Penolakan Negara-negara Besar terhadap Penangkapan Netanyahu: Isu Keadilan Internasional dalam Krisis Gaza

Perdana Menteri Israel Benjamin Netanyahu --
Radarlambar.bacakoran.co – Pengadilan Kriminal Internasional (ICC) baru-baru ini mengeluarkan surat perintah penangkapan terhadap Perdana Menteri Israel, Benjamin Netanyahu, atas tuduhan kejahatan perang terkait dengan konflik di Gaza.
Namun, penangkapan tersebut menghadapi penolakan keras dari beberapa negara besar yang juga merupakan anggota Statuta Roma, seperti Prancis, Jerman, dan Amerika Serikat.
Penolakan ini menimbulkan kritik luas dari berbagai kalangan dan memperburuk pandangan publik terhadap keadilan internasional, di tengah krisis kemanusiaan yang terjadi di Gaza.
Perubahan Sikap Prancis: Prioritaskan Kepentingan Politik?
Awalnya, pemerintah Prancis menyatakan bahwa mereka akan mendukung penangkapan Netanyahu jika dia mengunjungi negara tersebut, sesuai dengan kewajiban mereka sebagai anggota ICC. Namun, setelah surat perintah penangkapan dikeluarkan, sikap Prancis berubah.
Pemerintah Prancis mengklaim bahwa Netanyahu memiliki kekebalan hukum karena Israel bukan bagian dari ICC, sehingga mereka tidak akan menindaklanjuti perintah tersebut.
Perubahan ini mengundang kecaman dari organisasi-organisasi hak asasi manusia, termasuk Amnesty International dan Human Rights Watch, yang menilai keputusan Prancis sebagai pelanggaran terhadap prinsip keadilan internasional.

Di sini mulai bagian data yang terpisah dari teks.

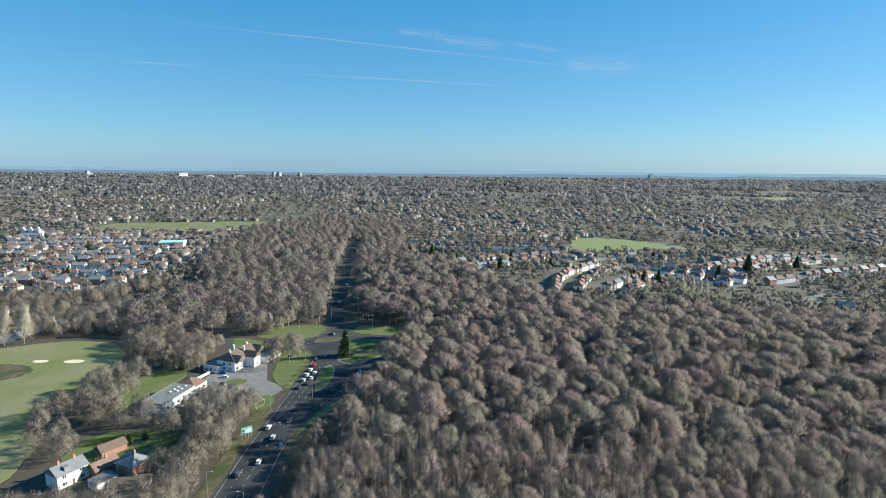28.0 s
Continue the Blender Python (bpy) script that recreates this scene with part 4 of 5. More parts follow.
def window(parent, x, y, z, turn, w=1.5, h=1.3):
    win = part("window", window_mesh(w, h), M_white, parent)
    win.matrix_basis = pose(x, y, z, 0, 0, turn)
    pane = part("pane", boxed((-w / 2 + 0.05, -0.06, 0.05, w / 2 - 0.05, 0.0, h - 0.05)), M_glass, win)
    return win


def house(name, w, d, eaves, rise, hip, wall_mat, roof_mat, label, category="house", group="", detail=True, chimneys=1, bays=0):
    ob = empty(name, label, category, group)
    part("wall", boxed((-w / 2, -d / 2, -0.3, w / 2, d / 2, eaves + 0.05)), wall_mat, ob)
    if not hip:
        for s in (-1, 1):
            bm = bmesh.new()
            a = [bm.verts.new(c) for c in ((s * w / 2, -d / 2, eaves), (s * w / 2, d / 2, eaves), (s * w / 2, 0, eaves + rise * 0.93))]
            b = [bm.verts.new((v.co.x - s * 0.25, v.co.y, v.co.z)) for v in a]
            bm.faces.new(a)
            bm.faces.new(b[::-1])
            for i in range(3):
                bm.faces.new((a[i], b[i], b[(i + 1) % 3], a[(i + 1) % 3]))
            bmesh.ops.recalc_face_normals(bm, faces=bm.faces)
            part("gable", bm, wall_mat, ob)
    roof = part("roof", roof_mesh(w, d, eaves, rise, hip), roof_mat, ob)
    for c in range(chimneys):
        cx = (c - (chimneys - 1) / 2) * w * 0.5 + w * 0.12 * (chimneys == 1)
        part("chimney", boxed((cx - 0.5, -0.35, eaves + rise * 0.55, cx + 0.5, 0.35, eaves + rise + 1.1), (cx - 0.35, -0.15, eaves + rise + 1.1, cx - 0.05, 0.15, eaves + rise + 1.5), (cx + 0.05, -0.15, eaves + rise + 1.1, cx + 0.35, 0.15, eaves + rise + 1.5)), M_brick, roof)
    if detail:
        rows_z = (0.9, 3.6) if eaves > 4.5 else (0.9,)
        for z in rows_z:
            for k in (-0.28, 0.28):
                window(ob, k * w, -d / 2 - 0.01, z, 0)
            window(ob, w / 2 + 0.01, 0, z, 90, 1.2)
        part("door", boxed((-0.45, -d / 2 - 0.08, 0, 0.45, -d / 2 + 0.02, 2.05)), M_browntile, ob)
    for k in range(bays):
        bx = (k - (bays - 1) / 2) * w * 0.56
        bay = part("bay", boxed((bx - 1.3, -d / 2 - 0.9, -0.3, bx + 1.3, -d / 2 + 0.02, eaves - 0.1)), wall_mat, ob)
        bm = bmesh.new()
        v = [bm.verts.new(c) for c in ((bx - 1.5, -d / 2 - 1.1, eaves - 0.1), (bx + 1.5, -d / 2 - 1.1, eaves - 0.1), (bx + 1.5, -d / 2 + 0.6, eaves - 0.1), (bx - 1.5, -d / 2 + 0.6, eaves - 0.1), (bx, -d / 2 - 1.1, eaves + 1.5), (bx, -d / 2 + 1.6, eaves + 1.5))]
        for q in ((0, 1, 4), (1, 2, 5, 4), (3, 0, 4, 5), (2, 3, 5), (3, 2, 1, 0)):
            bm.faces.new([v[i] for i in q])
        part("bay_roof", bm, roof_mat, bay)
        part("window", boxed((bx - 1.0, -d / 2 - 0.96, 0.8, bx + 1.0, -d / 2 - 0.9, 2.1), (bx - 1.0, -d / 2 - 0.96, 3.4, bx + 1.0, -d / 2 - 0.9, 4.6)), M_glass, bay)
    return ob


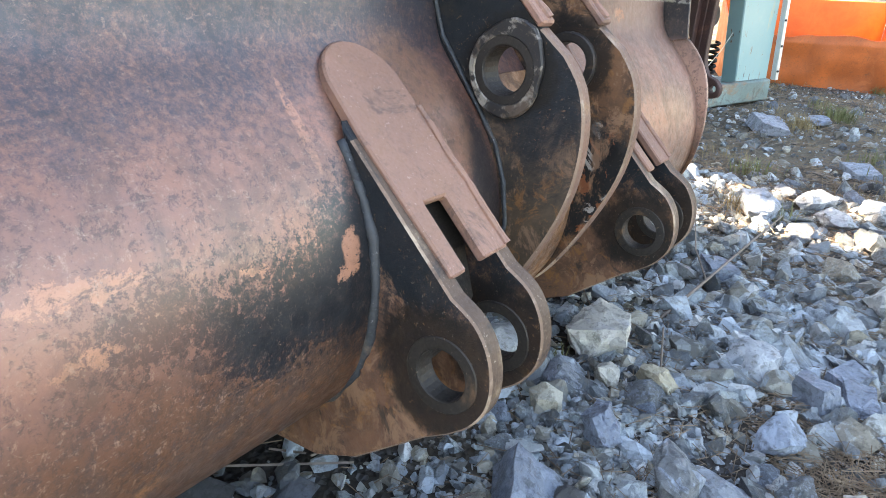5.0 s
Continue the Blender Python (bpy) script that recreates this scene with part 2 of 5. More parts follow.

Banyak yang menilai bahwa kebijakan Prancis lebih dipengaruhi oleh hubungan diplomatik dan politiknya dengan Israel, yang terjalin erat, terutama terkait dengan isu-isu di Lebanon.
Jerman: Dilema Antara Keadilan dan Hubungan Bilateral
Jerman, yang memiliki hubungan sejarah yang mendalam dengan Israel, kini menghadapi dilema besar. Sebagai anggota ICC, Jerman seharusnya mendukung upaya penangkapan Netanyahu. Namun, hingga saat ini, pemerintah Jerman belum mengambil sikap tegas.
Beberapa pengamat menilai Jerman tengah berusaha mencari keseimbangan antara memenuhi kewajiban internasionalnya dan mempertahankan hubungan yang sudah lama terjalin dengan Israel.
Menurut ahli hukum internasional, Profesor Matthias Goldmann, Jerman seharusnya mengambil langkah yang lebih jelas dan mendukung keadilan internasional dengan mendorong agar Netanyahu dimintai pertanggungjawaban atas tuduhan kejahatan perang. Hal ini semakin mendesak mengingat pengadilan domestik Israel belum menunjukkan tanda-tanda untuk melakukan penyelidikan terhadap kejahatan-kejahatan yang dilaporkan.
Amerika Serikat: Sikap Bertentangan dan Keadilan Internasional
Amerika Serikat, yang merupakan sekutu utama Israel, juga tidak mendukung langkah ICC untuk menangkap Netanyahu. Presiden Joe Biden bahkan menyatakan bahwa ICC tidak memiliki yurisdiksi untuk menangkap Netanyahu, dan bahwa keputusan tersebut adalah langkah yang "terlalu jauh". Sikap ini mengundang kritik tajam, terutama dari kalangan progresif di AS, yang menilai bahwa kebijakan tersebut cenderung membela Israel dalam menghadapi tuduhan pelanggaran hukum internasional di Gaza.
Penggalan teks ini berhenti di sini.